The government also plans to impose stock limits on sugar mills until Sept. 30 and implement a minimum benchmark selling price of 29 rupees a kilogram at factory gates, Paswan said. Sugar mills will be given 44.4 billion rupees in subsidized loans from banks for five years to expand ethanol manufacturing capacity, he said. The government will spend 13.32 billion rupees to partially pay the interest on debts, the minister said.
“The minimum price will improve factory gate prices from current levels,” said Abinash Verma, director general of Indian Sugar Mills Association. “However, the proposed rate is not enough to cover cost of production. It will, therefore, be a challenge to expect the sugar industry to clear the huge cane price arrears on this basis.”

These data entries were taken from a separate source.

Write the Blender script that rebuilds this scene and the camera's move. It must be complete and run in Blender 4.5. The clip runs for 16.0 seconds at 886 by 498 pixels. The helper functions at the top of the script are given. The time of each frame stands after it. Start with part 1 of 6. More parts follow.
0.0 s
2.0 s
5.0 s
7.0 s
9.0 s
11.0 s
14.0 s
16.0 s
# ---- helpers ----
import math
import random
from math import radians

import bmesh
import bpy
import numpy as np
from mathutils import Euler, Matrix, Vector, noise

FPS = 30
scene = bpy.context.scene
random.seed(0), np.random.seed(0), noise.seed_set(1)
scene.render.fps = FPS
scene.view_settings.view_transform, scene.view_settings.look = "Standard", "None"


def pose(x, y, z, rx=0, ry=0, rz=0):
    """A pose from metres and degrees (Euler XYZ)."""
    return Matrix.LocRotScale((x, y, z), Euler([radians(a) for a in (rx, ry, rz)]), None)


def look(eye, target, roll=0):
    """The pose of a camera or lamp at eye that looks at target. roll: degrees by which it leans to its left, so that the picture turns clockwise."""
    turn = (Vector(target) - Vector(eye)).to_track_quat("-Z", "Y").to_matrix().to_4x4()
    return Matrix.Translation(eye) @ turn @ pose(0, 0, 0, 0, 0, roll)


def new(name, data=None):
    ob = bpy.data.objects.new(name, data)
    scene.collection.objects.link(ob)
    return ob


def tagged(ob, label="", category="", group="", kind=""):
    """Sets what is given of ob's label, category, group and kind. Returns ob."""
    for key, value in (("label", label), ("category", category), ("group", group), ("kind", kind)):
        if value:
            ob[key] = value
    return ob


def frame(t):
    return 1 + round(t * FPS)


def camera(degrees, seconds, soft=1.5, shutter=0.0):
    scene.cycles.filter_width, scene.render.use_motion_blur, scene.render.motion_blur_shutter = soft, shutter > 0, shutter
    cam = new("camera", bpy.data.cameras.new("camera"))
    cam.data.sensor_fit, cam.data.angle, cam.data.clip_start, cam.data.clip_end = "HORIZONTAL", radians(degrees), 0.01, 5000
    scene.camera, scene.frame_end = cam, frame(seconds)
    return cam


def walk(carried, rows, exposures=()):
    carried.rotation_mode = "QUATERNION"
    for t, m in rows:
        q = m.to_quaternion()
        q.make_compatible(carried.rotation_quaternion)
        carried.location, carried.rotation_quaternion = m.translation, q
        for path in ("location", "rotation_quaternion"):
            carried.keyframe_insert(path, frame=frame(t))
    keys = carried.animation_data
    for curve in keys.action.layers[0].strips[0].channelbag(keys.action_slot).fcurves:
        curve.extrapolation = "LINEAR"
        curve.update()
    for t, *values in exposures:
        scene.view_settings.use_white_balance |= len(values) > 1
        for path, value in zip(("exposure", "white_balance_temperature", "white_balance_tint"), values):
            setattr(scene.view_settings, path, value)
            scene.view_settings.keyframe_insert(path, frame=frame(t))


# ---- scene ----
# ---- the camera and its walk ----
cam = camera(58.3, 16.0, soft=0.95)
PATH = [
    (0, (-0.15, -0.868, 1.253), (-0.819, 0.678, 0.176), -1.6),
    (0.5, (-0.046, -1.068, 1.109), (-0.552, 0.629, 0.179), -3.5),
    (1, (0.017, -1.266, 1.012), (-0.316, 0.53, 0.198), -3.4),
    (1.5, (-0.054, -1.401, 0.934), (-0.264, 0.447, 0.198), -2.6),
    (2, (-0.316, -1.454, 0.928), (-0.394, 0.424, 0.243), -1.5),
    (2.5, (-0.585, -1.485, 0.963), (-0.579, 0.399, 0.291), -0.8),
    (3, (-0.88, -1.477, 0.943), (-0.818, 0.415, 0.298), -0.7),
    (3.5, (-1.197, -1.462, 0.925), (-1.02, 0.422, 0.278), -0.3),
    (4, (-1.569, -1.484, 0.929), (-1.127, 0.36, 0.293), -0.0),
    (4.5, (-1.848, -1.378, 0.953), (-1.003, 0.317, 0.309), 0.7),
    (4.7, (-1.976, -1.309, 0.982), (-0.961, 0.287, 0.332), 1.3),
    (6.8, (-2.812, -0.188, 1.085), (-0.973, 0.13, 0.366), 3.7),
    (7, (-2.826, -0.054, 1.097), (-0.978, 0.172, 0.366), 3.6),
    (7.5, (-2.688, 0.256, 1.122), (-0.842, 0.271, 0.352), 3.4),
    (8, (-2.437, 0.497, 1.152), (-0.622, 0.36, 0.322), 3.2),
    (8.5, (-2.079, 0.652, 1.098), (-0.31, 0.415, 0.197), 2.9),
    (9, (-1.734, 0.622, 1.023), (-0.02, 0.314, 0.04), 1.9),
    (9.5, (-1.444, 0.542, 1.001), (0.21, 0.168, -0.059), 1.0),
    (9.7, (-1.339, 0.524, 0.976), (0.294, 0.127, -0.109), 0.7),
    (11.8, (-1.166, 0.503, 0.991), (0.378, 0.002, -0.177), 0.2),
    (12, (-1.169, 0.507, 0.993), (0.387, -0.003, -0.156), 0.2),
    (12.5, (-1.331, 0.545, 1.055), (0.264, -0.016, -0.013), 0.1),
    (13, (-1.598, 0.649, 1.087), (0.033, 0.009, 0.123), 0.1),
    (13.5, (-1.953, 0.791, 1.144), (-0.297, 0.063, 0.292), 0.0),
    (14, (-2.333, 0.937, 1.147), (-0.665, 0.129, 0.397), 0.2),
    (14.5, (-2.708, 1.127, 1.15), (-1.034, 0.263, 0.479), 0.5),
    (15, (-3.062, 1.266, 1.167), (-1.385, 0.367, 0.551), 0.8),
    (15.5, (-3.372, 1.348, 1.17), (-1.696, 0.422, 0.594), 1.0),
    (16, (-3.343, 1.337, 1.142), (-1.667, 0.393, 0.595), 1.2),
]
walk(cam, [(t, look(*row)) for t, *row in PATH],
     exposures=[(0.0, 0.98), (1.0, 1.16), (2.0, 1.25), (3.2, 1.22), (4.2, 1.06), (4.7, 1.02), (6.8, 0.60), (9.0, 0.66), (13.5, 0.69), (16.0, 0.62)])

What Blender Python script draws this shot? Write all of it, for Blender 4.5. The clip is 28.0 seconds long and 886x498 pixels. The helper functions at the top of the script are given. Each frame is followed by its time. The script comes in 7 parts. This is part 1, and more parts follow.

Record Indian and Thai output has helped spur a 20 percent slump in benchmark global futures. Indian mills are defaulting on cane payments to farmers and currently owe about 220 billion rupees to growers after prices dropped below production costs, according to government data. Mills in Uttar Pradesh and Maharashtra, the nation’s top producers, are losing 7 to 8 rupees per kilogram on sugar sales, according to the Indian Sugar Mills Association.
“The buffer stockpile will reduce some surplus from the market and will improve market sentiments to support domestic prices,” Verma said.